Pick out every line with the word "path" and copy it.
___
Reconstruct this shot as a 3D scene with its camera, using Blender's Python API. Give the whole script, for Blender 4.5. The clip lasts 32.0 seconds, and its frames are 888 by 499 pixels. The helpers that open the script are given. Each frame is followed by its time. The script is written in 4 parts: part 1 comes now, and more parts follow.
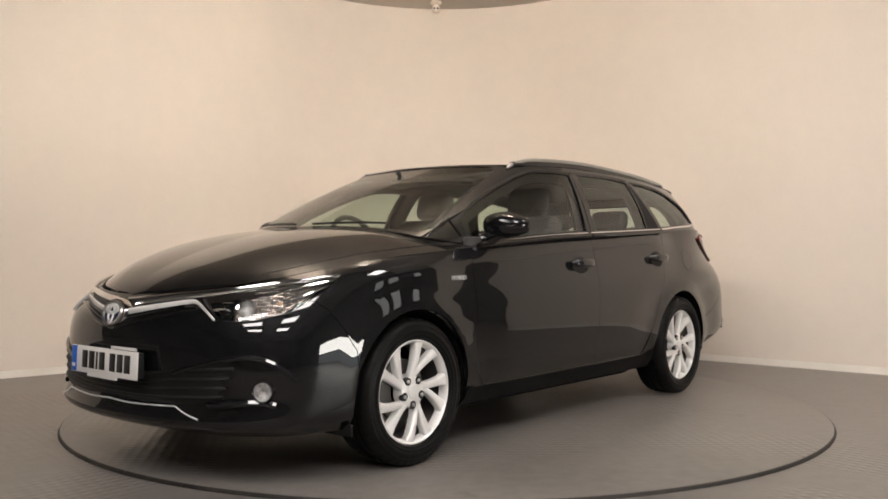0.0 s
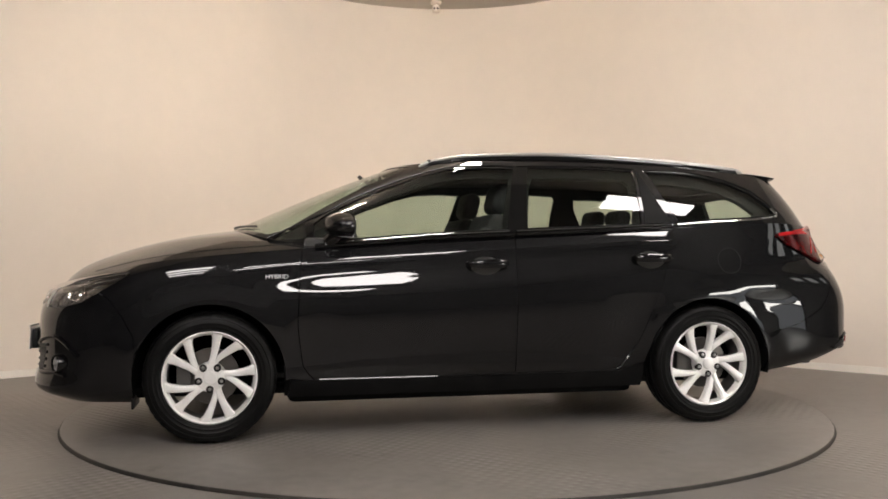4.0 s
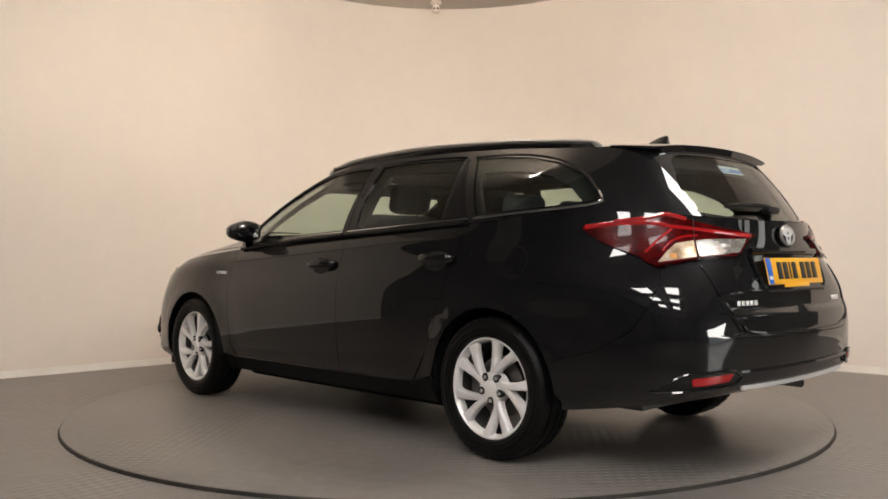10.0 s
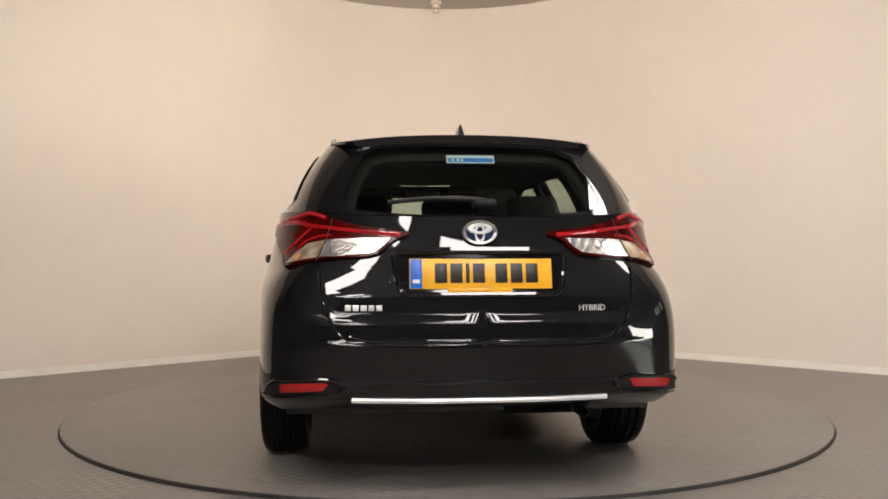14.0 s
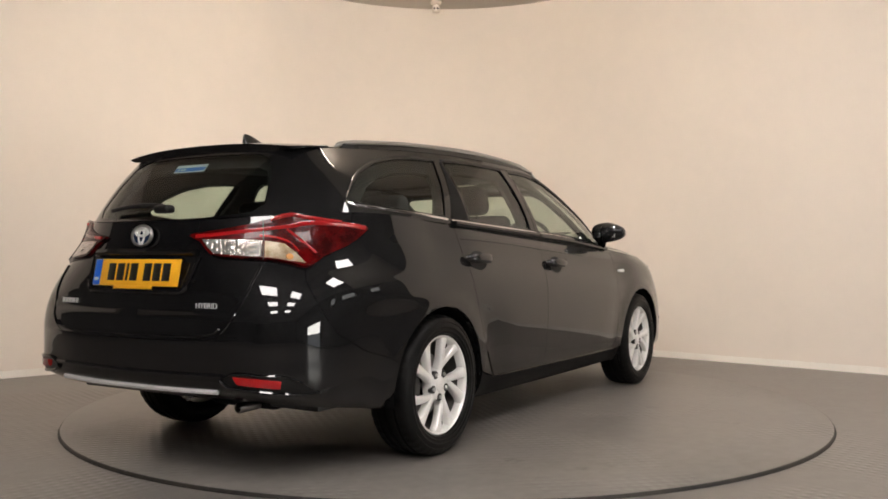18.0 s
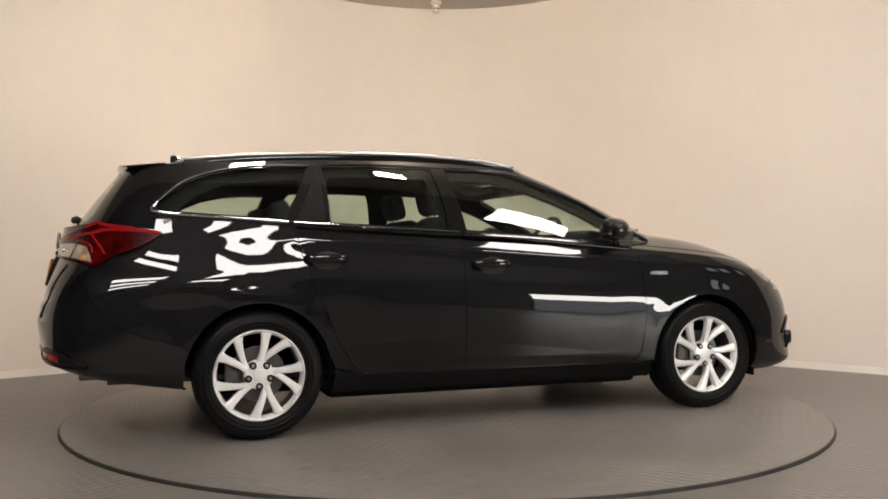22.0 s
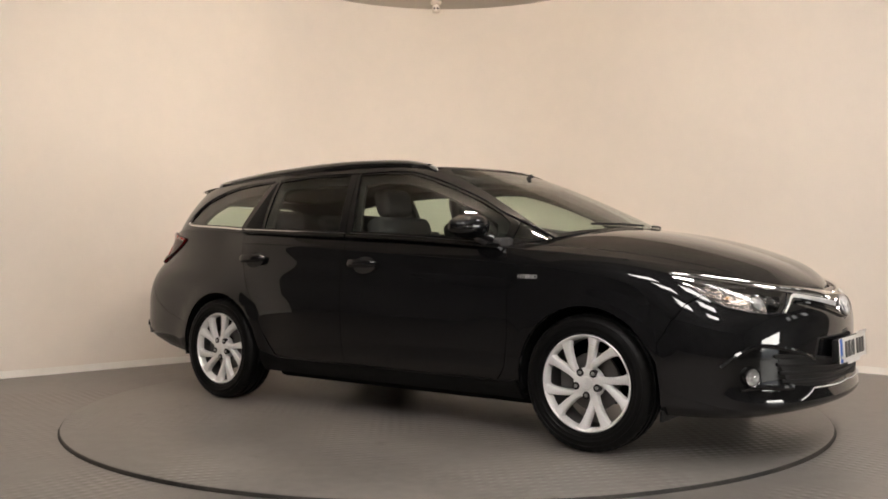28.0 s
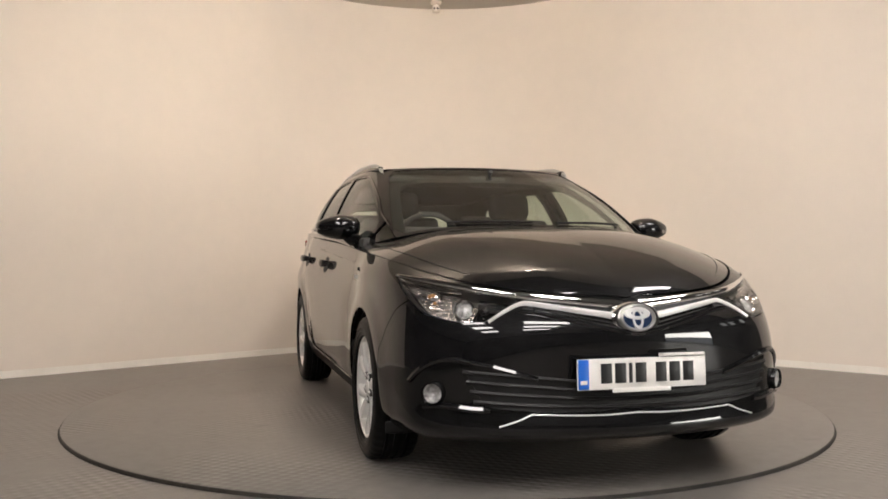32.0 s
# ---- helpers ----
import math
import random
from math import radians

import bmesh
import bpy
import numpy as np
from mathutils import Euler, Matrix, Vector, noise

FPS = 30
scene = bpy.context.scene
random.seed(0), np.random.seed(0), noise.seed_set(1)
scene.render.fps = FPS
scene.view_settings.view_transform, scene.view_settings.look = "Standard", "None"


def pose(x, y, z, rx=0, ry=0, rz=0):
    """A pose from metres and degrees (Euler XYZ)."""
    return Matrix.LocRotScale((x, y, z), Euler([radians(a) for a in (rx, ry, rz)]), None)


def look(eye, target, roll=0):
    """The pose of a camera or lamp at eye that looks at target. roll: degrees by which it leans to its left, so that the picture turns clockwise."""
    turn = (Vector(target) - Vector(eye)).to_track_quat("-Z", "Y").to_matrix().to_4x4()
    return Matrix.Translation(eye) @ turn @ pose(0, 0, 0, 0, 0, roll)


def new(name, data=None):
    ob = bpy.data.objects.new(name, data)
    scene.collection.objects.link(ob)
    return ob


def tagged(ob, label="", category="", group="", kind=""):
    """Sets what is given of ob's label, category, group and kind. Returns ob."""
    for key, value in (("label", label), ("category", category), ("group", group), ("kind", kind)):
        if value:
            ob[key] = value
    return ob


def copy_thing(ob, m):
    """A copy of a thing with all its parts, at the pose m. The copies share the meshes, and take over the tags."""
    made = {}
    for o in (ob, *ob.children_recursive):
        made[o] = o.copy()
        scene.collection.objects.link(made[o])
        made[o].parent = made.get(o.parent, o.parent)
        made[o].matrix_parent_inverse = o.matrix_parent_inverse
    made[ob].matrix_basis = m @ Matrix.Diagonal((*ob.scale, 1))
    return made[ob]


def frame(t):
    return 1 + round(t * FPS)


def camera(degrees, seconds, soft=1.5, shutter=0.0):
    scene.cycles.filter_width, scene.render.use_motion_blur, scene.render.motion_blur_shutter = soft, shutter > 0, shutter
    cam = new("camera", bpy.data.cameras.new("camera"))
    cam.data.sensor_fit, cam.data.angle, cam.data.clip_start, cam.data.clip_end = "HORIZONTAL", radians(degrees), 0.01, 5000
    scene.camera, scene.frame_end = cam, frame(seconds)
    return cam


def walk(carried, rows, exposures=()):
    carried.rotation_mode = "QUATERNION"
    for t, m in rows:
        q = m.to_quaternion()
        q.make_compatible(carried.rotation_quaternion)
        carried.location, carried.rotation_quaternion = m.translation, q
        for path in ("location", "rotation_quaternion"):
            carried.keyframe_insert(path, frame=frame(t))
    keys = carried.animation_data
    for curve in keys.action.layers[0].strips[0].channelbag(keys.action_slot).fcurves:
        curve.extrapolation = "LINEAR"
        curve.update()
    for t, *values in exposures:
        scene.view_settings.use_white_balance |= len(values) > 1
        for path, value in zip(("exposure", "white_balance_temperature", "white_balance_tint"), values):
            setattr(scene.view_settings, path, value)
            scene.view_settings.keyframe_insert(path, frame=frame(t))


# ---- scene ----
# ---- camera: fixed on a stand in front of the turntable ----
cam = camera(53.8, 32.0, soft=1.7)
EYE = (-0.014, -5.403, 0.895)
LOOK_AT = (-0.014, -0.403, 0.895 + 5.0 * math.tan(radians(0.455)))
walk(cam, [(0.0, look(EYE, LOOK_AT, -0.1)), (32.0, look(EYE, LOOK_AT, -0.1))])

# ---- light ----
world = bpy.data.worlds.new("hall_dusk")
scene.world = world
world.use_nodes = True
world.node_tree.nodes["Background"].inputs[0].default_value = (0.9, 0.85, 0.8, 1)
world.node_tree.nodes["Background"].inputs[1].default_value = 0.02
scene.view_settings.exposure = 0.08
PANEL_GLOW = 23.5         # radiance of the ceiling panels
PANEL_COLOUR = (1.0, 0.935, 0.905)

# ---- materials ----


def material(name, colour, rough=0.5, metal=0.0, coat=0.0, spec=0.5):
    m = bpy.data.materials.new(name)
    m.use_nodes = True
    b = m.node_tree.nodes["Principled BSDF"]
    b.inputs["Base Color"].default_value = (*colour, 1)
    b.inputs["Roughness"].default_value = rough
    b.inputs["Metallic"].default_value = metal
    b.inputs["Coat Weight"].default_value = coat
    b.inputs["Coat Roughness"].default_value = 0.02
    b.inputs["Specular IOR Level"].default_value = spec
    return m


def node(m, kind, **values):
    n = m.node_tree.nodes.new(kind)
    for k, v in values.items():
        n.inputs[k.replace("_", " ")].default_value = v
    return n


def wire(m, a, out, b, inp):
    m.node_tree.links.new(a.outputs[out], b.inputs[inp])


def shader(m):
    return m.node_tree.nodes["Principled BSDF"]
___
= FINAL RESULT =
        for path in ("location", "rotation_quaternion"):
            carried.keyframe_insert(path, frame=frame(t))
        for path, value in zip(("exposure", "white_balance_temperature", "white_balance_tint"), values):
            setattr(scene.view_settings, path, value)
            scene.view_settings.keyframe_insert(path, frame=frame(t))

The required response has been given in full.